There’s a neat story up on the U.S. National Public Radio website today about the recent discovery of an Australian warship lost during the Second World War. The upshot of the story is that a couple of cognitive psychologists used recent advances in the understanding of how memory works to decode and chart the written recollections of a group of German eyewitnesses to the sinking.

And sure enough, the ship was pretty much exactly where the chart predicted.

Here’s the beginning of the story, which is definitely worth a read:

In November 1941, two ships crossed paths off the coast of Australia. One was the German raider HSK Kormoran. The other: an Australian warship called the HMAS Sydney. Guns were fired, the ships were damaged, and both sank to the bottom of the ocean.

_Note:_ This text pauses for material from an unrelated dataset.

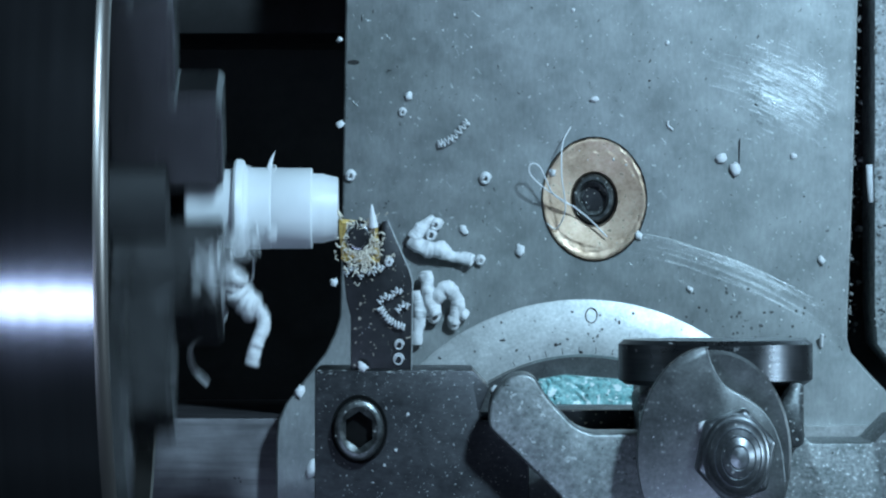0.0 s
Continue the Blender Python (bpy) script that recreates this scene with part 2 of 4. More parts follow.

The loss of the Sydney in World War II was a national tragedy for the Australians, particularly because none of the 645 men on board survived. In the years that followed, there was intense interest in finding the wrecks, particularly the wreck of the Sydney. The idea was that doing this might give the families of the lost sailors some measure of peace, a sense of closure and certainty.

The problem was that the only witnesses to the battle and the sinking were about 300 German sailors who had abandoned their ship after it had been hit. They were eventually picked up by the Australian military.

After their capture, most of these Germans were interrogated and asked to identify where the ships had gone down. But the Germans seemed quite fuzzy on this point.